There are no shortcuts to getting candid feedback from the team. You must work to establish an open and trusting relationship with your engineers. With time, using the five tools in this article will help.
Another source of feedback is through peer teams and departments. What does the product team think about the recent launches? Is there friction with the sales team over committing to delivery dates? How is the team being perceived by other groups in engineering? Establishing a good cross-team network will give us pointers on how to improve the team.
Finally, I work from Lara Hogan's advice to build a ‘Manager Voltron’ (see her article). I have multiple responsibilities and objectives. No one person can give me all the feedback I will need to succeed. I contacted experienced managers throughout the whole company to coach me through challenging work scenarios, and I now do role plays with them before I need to have tough conversations with my reports. I read management books and feel mentored that way. I would also encourage you to hire a leadership coach to help out if needed.
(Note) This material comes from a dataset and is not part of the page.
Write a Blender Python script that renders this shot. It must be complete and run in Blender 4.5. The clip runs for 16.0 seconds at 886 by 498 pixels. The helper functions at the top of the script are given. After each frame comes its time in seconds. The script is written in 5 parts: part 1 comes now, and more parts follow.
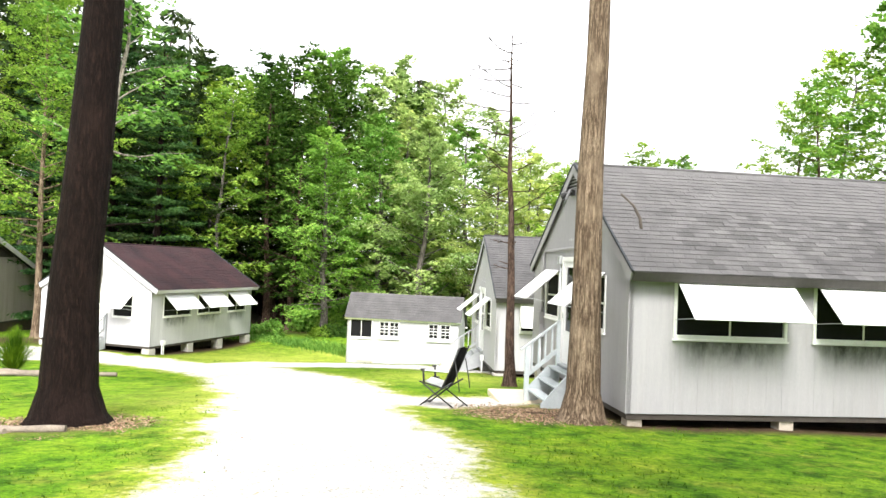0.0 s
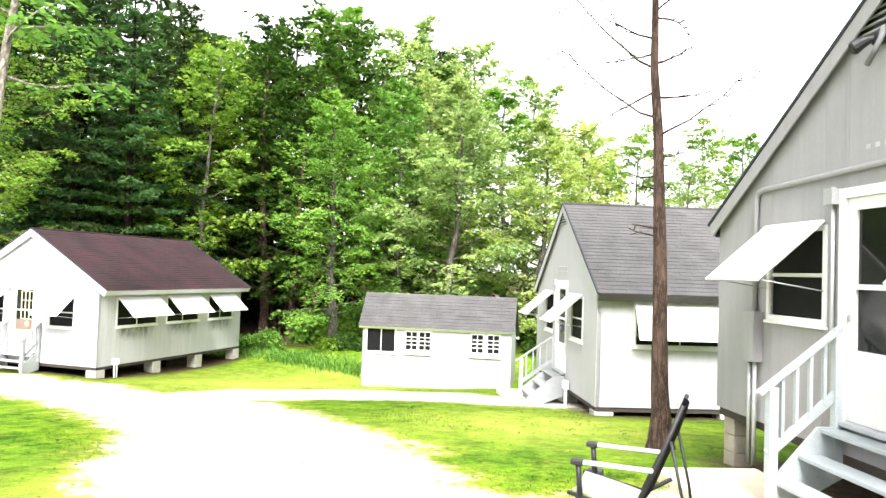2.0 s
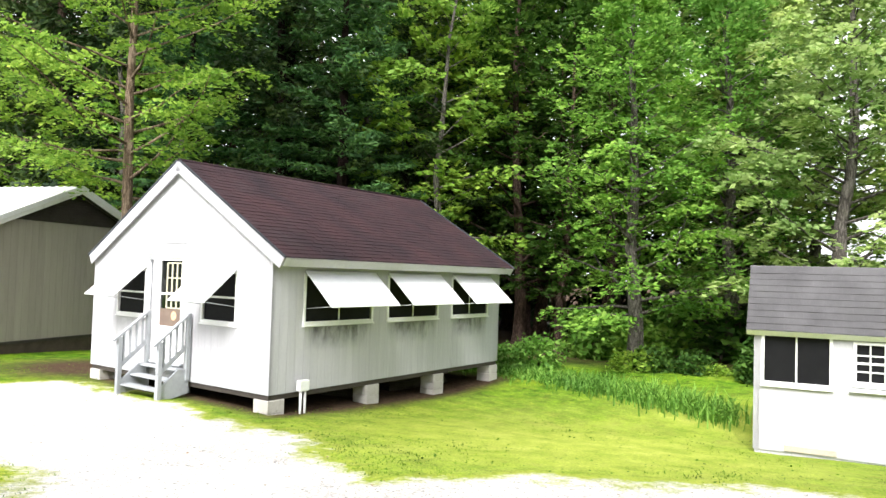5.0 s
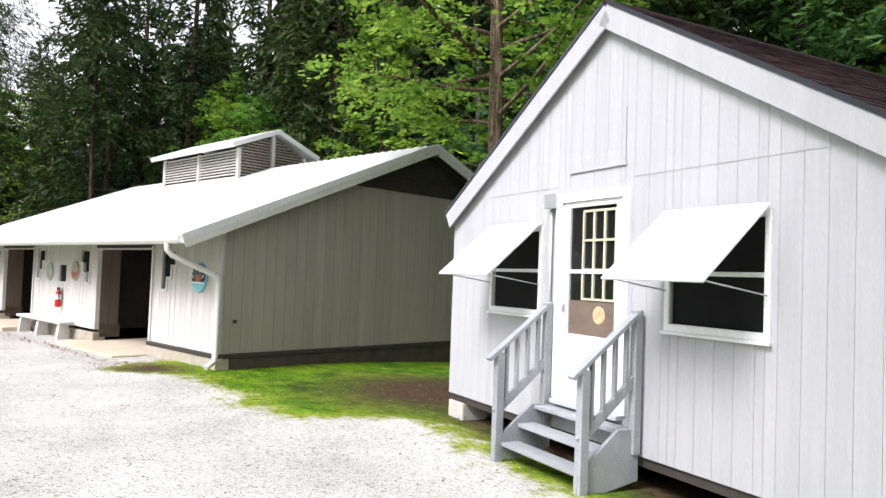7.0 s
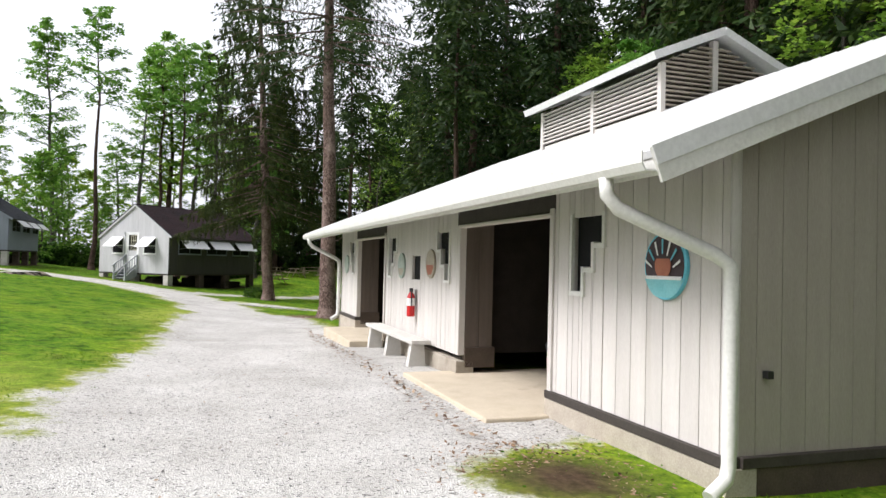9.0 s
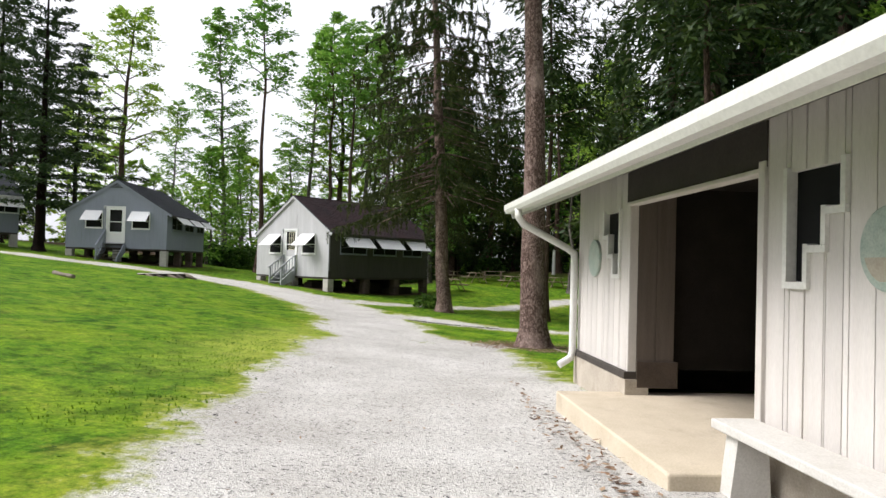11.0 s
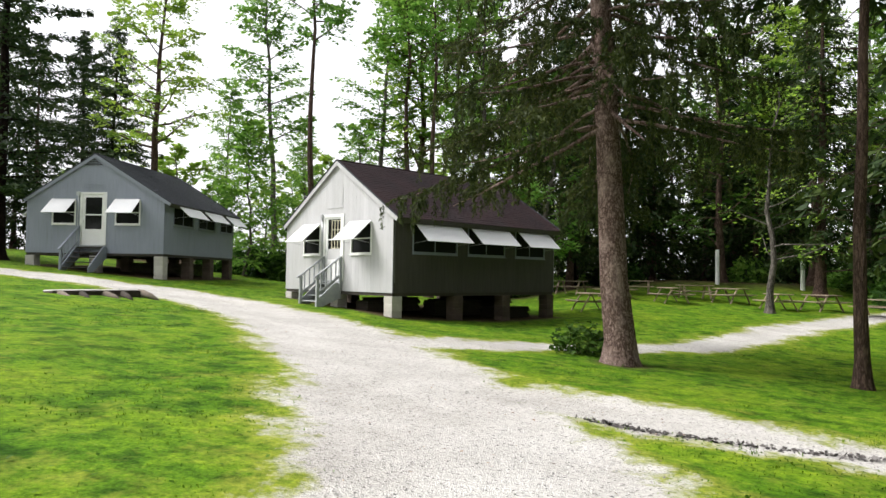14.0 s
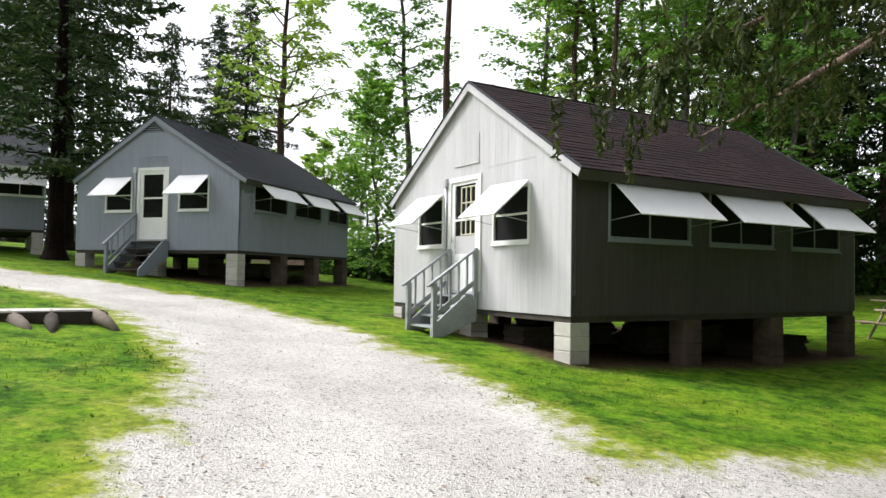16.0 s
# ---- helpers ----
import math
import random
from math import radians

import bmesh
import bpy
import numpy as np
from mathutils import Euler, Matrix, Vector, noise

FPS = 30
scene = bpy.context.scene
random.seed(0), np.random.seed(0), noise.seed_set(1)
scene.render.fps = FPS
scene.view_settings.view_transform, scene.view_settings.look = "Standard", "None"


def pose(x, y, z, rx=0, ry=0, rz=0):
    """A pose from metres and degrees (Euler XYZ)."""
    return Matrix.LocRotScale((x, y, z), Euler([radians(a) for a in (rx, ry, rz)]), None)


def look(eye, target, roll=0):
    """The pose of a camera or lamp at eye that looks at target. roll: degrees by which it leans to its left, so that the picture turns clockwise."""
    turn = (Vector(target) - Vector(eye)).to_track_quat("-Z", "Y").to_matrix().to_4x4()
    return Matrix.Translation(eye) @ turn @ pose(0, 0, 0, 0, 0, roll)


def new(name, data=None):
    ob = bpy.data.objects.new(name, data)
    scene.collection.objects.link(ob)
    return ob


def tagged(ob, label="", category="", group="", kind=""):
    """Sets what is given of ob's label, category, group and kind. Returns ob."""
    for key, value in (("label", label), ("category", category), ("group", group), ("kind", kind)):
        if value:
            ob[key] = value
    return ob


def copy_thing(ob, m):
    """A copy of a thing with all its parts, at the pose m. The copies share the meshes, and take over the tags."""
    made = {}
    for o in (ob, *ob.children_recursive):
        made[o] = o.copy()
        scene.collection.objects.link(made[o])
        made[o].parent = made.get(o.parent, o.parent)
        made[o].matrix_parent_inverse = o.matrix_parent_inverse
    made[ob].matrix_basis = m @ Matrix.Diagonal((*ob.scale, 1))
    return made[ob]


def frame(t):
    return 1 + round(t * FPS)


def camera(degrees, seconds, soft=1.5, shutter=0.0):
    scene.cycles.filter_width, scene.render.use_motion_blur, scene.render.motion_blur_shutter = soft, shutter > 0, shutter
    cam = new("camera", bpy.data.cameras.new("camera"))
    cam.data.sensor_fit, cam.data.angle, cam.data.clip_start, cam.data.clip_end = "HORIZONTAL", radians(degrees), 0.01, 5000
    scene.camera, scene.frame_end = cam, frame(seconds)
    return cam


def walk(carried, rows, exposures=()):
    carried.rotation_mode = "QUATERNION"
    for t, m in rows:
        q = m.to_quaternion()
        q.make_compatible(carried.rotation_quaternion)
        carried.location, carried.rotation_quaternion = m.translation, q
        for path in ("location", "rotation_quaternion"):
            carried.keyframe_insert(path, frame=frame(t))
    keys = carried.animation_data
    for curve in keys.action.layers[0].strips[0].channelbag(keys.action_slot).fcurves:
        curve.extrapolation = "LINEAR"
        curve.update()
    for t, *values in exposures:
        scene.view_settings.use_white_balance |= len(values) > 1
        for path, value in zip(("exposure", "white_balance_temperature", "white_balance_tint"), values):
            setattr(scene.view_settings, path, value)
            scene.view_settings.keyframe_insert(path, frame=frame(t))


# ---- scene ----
import collections

cam = camera(63.9, 16.0)
PATH = [
    (0, (2.792, 0.518, 2.393), (2.64, 2.511, 2.437), 2.4),
    (0.5, (2.351, 2.508, 2.224), (2.21, 4.503, 2.277), 2.9),
    (1, (1.995, 4.666, 2.045), (1.867, 6.661, 2.102), 2.8),
    (1.2, (1.851, 5.458, 1.986), (1.717, 7.452, 2.05), 2.2),
    (1.5, (1.5, 6.638, 1.903), (1.372, 8.633, 1.965), 2.2),
    (2, (0.976, 8.659, 1.72), (0.792, 10.65, 1.785), 1.9),
    (2.5, (0.366, 10.704, 1.536), (0.113, 12.687, 1.604), 1.8),
    (3, (-0.111, 12.732, 1.366), (-0.489, 14.695, 1.438), 1.9),
    (3.2, (-0.382, 13.527, 1.321), (-0.775, 15.487, 1.388), 1.8),
    (5.3, (-5.143, 20.876, 0.4), (-6.004, 22.679, 0.481), 1.6),
    (5.5, (-5.712, 21.477, 0.335), (-6.624, 23.255, 0.42), 1.5),
    (6, (-7.197, 22.731, 0.211), (-8.25, 24.429, 0.292), 1.5),
    (6.3, (-8.11, 23.732, 0.117), (-9.321, 25.323, 0.192), 1.5),
    (6.5, (-8.75, 24.345, 0.068), (-10.08, 25.837, 0.136), 1.8),
    (7, (-10.59, 25.317, -0.123), (-12.112, 26.612, -0.048), 2.1),
    (7.5, (-12.533, 26.169, -0.26), (-14.228, 27.229, -0.192), 1.9),
    (8, (-14.522, 26.846, -0.34), (-16.358, 27.636, -0.28), 1.7),
    (8.5, (-16.569, 27.265, -0.352), (-18.47, 27.882, -0.3), 1.6),
    (9, (-18.74, 27.54, -0.373), (-20.691, 27.976, -0.327), 1.4),
    (9.5, (-21.126, 27.725, -0.409), (-23.104, 28.015, -0.361), 1.1),
    (10, (-23.679, 27.766, -0.528), (-25.672, 27.917, -0.475), 1.5),
    (12.3, (-35.066, 26.381, -0.618), (-37.059, 26.227, -0.562), 1.1),
    (12.5, (-36.106, 26.242, -0.646), (-38.099, 26.083, -0.583), 1.1),
    (13, (-38.809, 26.017, -0.701), (-40.797, 25.815, -0.636), 1.1),
    (13.5, (-41.565, 25.717, -0.751), (-43.552, 25.499, -0.68), 1.0),
    (14, (-44.233, 25.294, -0.783), (-46.209, 24.996, -0.706), 0.9),
    (14.5, (-46.745, 24.891, -0.814), (-48.699, 24.474, -0.73), 1.0),
    (15, (-49.278, 24.26, -0.841), (-51.209, 23.747, -0.758), 0.9),
    (15.5, (-51.763, 23.589, -0.794), (-53.663, 22.97, -0.709), 0.9),
    (16, (-54.283, 22.747, -0.716), (-56.144, 22.019, -0.639), 0.9),
]
EXPOSURE = [(0, 1.2, 6500, 10), (1.5, 1.46, 6500, 10), (3, 1.63, 6420, 11), (5.5, 0.74, 6250, 12), (6.5, 0.43, 6130, 14), (7.5, 0.25, 6130, 14), (9, 0.07, 6180, 13), (10, -0.05, 6250, 12),
            (12.5, 0.18, 6330, 12), (14.5, 0.28, 6420, 11), (16, 0.28, 6280, 12)]
walk(cam, [(t, look(eye, target, roll)) for t, eye, target, roll in PATH],
     EXPOSURE)

# ---- light ----
world = bpy.data.worlds.new("sky")
scene.world = world
world.use_nodes = True
wn = world.node_tree
wn.nodes.clear()
sky = wn.nodes.new("ShaderNodeTexSky")
sky.sky_type, sky.sun_disc = "NISHITA", False
sky.sun_elevation, sky.sun_rotation = radians(48), radians(175.5)
sky.air_density, sky.dust_density, sky.ozone_density = 1.0, 6.0, 1.0
sky_bg = wn.nodes.new("ShaderNodeBackground")
sky_bg.inputs["Strength"].default_value = 0.108
sky_out = wn.nodes.new("ShaderNodeOutputWorld")
cloud = wn.nodes.new("ShaderNodeHueSaturation")  # thin cloud takes most of the blue
cloud.inputs["Saturation"].default_value, cloud.inputs["Value"].default_value = 0.12, 2.6
wn.links.new(sky.outputs[0], cloud.inputs["Color"])
haze = wn.nodes.new("ShaderNodeMix")  # an even white haze over the whole sky
haze.data_type = "RGBA"
haze.inputs[0].default_value, haze.inputs[7].default_value = 0.65, (10.5, 10.5, 10.7, 1)
wn.links.new(cloud.outputs[0], haze.inputs[6])
toward = wn.nodes.new("ShaderNodeTexCoord")
height = wn.nodes.new("ShaderNodeSeparateXYZ")
wn.links.new(toward.outputs["Generated"], height.inputs[0])
thick = wn.nodes.new("ShaderNodeMapRange")  # the haze is brightest low down, where one looks through most of it
thick.inputs["From Min"].default_value, thick.inputs["From Max"].default_value = 0.3, 1.0
thick.inputs["To Min"].default_value, thick.inputs["To Max"].default_value = 1.08, 0.6
wn.links.new(height.outputs["Z"], thick.inputs["Value"])
depth = wn.nodes.new("ShaderNodeMix")
depth.data_type, depth.blend_type = "RGBA", "MULTIPLY"
depth.inputs[0].default_value = 1.0
wn.links.new(thick.outputs[0], depth.inputs[7])
wn.links.new(haze.outputs[2], depth.inputs[6])
wn.links.new(depth.outputs[2], sky_bg.inputs[0])
wn.links.new(sky_bg.outputs[0], sky_out.inputs[0])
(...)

Transitioning from an individual contributor role to a management role was a big change for me. Setting expectations early, delegating responsibilities, identifying my personal values, practicing self-care, and getting help from my ‘Manager Voltron’ helped me navigate through these challenges. There is a lot to learn on the leadership path, but the reward comes when the people flourish and fulfill their potential, bringing the whole team up. Meanwhile, hang in there. You’re not alone in this journey of becoming a manager!